** start of COLLECTED MATERIAL **
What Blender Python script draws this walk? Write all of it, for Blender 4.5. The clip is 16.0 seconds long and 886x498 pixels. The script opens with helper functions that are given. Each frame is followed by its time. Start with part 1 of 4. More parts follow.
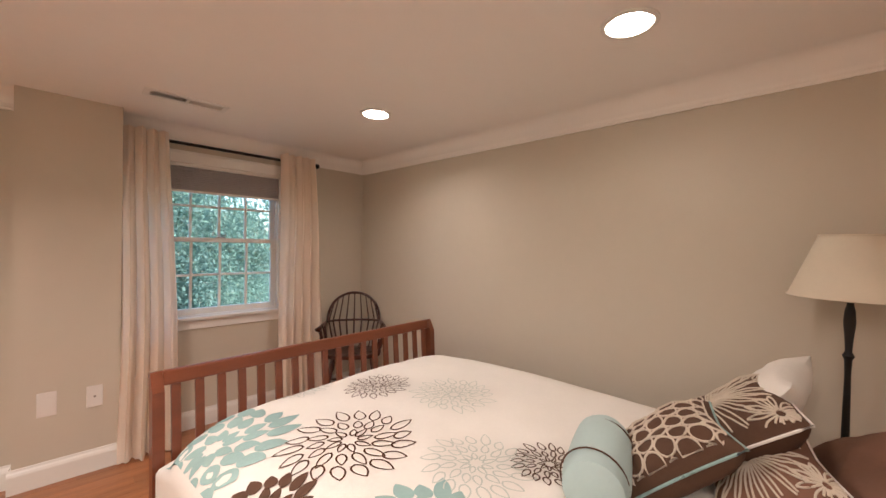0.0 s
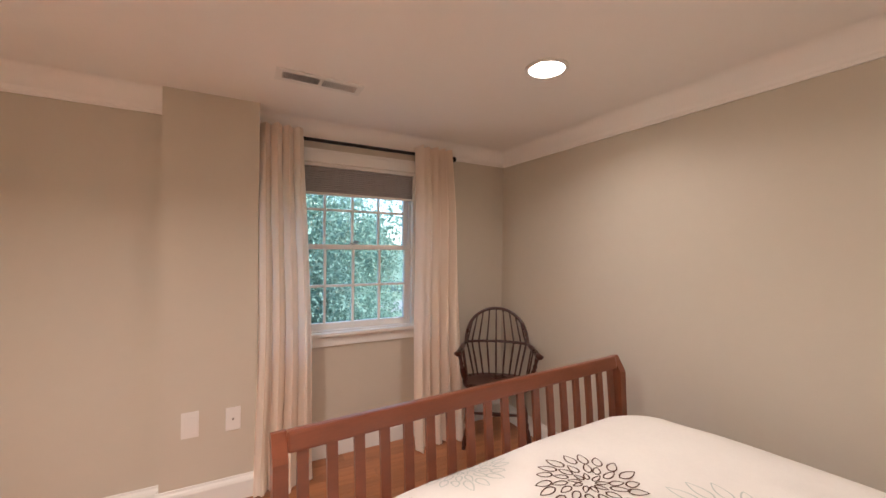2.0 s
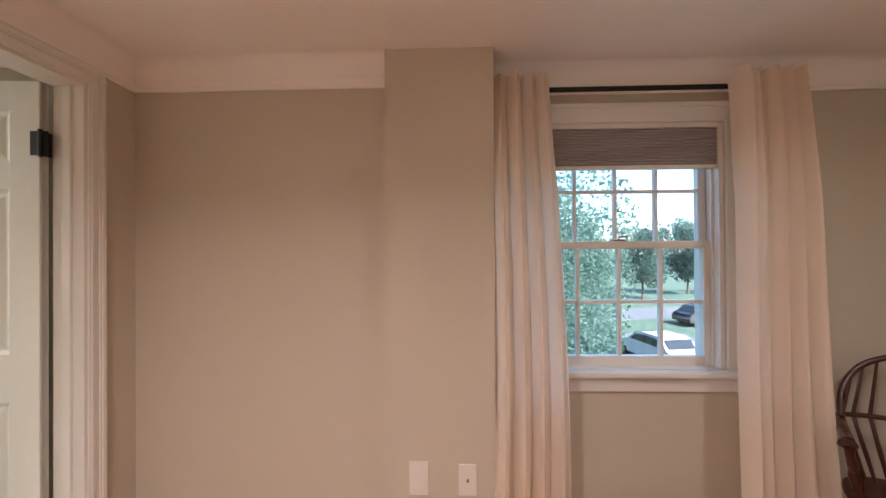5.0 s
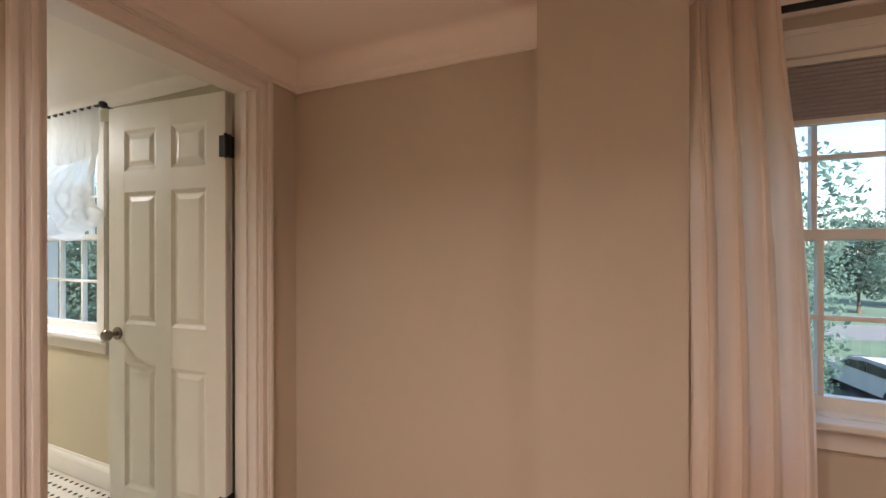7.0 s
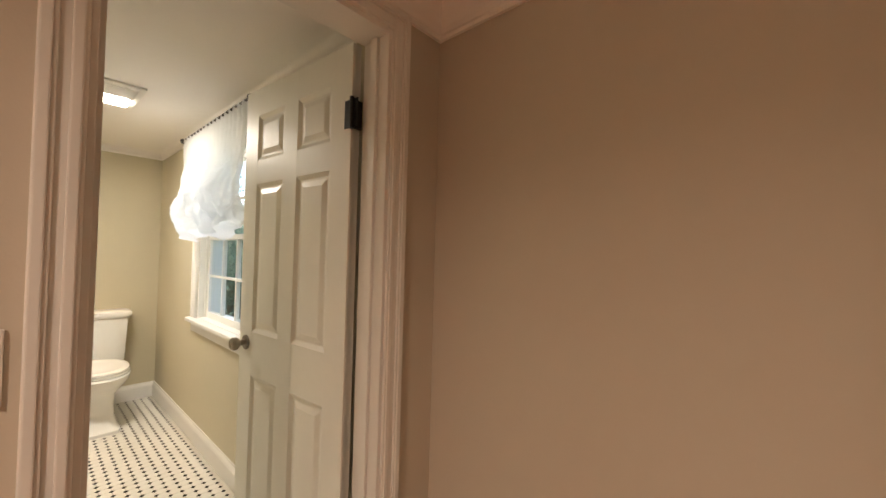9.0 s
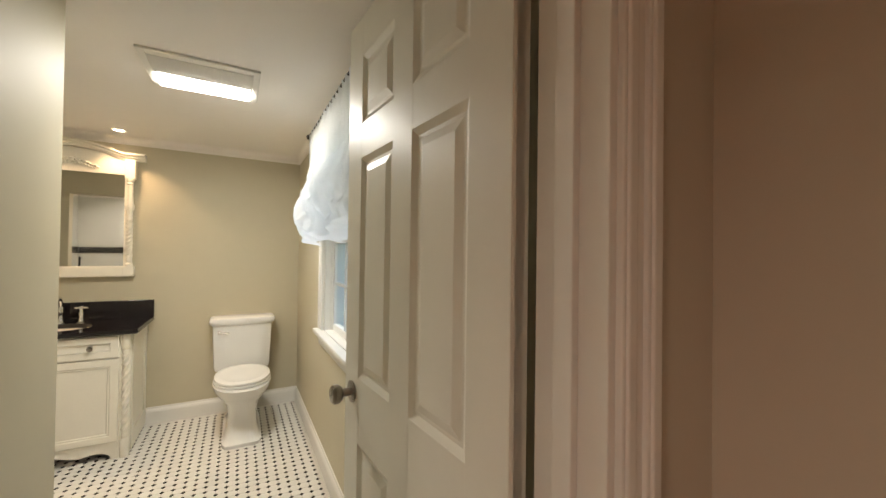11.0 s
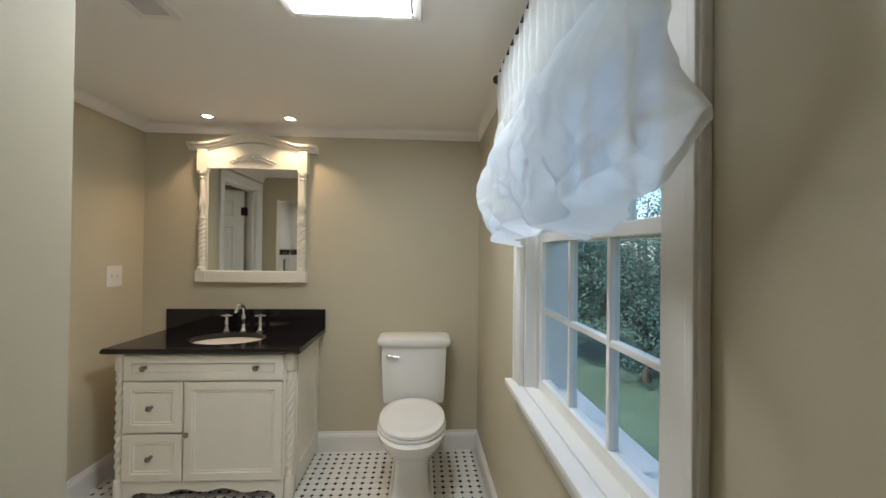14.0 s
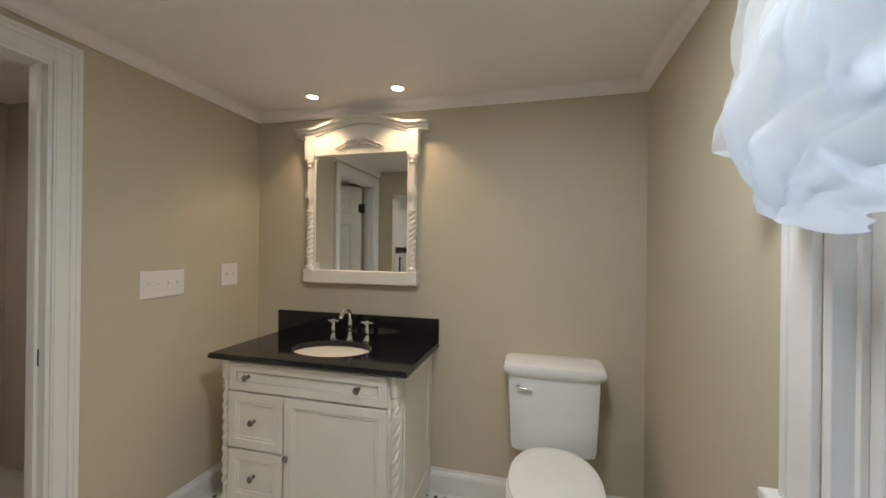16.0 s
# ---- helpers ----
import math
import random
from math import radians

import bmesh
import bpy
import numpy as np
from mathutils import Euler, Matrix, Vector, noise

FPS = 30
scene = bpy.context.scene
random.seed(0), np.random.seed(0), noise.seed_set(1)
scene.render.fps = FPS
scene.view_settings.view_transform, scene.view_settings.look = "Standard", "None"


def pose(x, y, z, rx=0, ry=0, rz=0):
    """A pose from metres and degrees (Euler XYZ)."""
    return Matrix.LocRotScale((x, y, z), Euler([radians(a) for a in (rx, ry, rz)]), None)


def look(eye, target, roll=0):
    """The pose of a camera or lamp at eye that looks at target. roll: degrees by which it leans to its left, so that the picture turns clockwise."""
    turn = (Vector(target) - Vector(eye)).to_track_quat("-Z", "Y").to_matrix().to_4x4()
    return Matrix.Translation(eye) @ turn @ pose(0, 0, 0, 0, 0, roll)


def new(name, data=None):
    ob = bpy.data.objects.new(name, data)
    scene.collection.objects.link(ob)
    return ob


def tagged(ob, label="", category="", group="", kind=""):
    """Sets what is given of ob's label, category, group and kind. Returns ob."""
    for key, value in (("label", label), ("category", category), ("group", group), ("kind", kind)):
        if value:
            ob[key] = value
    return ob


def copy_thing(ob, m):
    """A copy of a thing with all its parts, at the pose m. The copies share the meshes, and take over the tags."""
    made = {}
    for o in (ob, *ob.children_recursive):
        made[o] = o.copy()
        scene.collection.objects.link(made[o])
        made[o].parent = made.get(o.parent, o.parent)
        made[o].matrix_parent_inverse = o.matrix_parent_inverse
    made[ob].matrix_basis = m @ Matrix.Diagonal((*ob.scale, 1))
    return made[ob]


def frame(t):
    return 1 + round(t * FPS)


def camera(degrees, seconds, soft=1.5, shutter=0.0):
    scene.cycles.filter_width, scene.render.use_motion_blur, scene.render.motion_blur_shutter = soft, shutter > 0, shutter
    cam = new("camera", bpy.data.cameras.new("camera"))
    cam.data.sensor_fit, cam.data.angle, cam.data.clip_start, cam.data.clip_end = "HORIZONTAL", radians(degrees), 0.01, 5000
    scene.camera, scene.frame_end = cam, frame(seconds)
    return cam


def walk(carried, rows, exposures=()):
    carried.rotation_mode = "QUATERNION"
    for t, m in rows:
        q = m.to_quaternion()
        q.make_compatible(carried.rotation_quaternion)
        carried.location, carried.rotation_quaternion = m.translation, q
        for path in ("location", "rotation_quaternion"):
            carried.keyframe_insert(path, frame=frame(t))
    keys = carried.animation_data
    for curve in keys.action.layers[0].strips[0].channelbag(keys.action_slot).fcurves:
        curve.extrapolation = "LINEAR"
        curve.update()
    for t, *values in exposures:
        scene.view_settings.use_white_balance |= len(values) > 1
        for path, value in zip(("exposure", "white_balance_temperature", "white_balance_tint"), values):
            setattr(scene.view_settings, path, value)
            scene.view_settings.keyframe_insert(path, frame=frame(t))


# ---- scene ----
** end of COLLECTED MATERIAL **
TASK » Using the data above, extract exactly the lines from the one that holds "random.seed(0), np.random.seed(0), noise.seed_set(1)" to the one that holds "pose from metres", both ends included, and no others.

SOLVED EXERCISE »
random.seed(0), np.random.seed(0), noise.seed_set(1)
scene.render.fps = FPS
scene.view_settings.view_transform, scene.view_settings.look = "Standard", "None"


def pose(x, y, z, rx=0, ry=0, rz=0):
    """A pose from metres and degrees (Euler XYZ)."""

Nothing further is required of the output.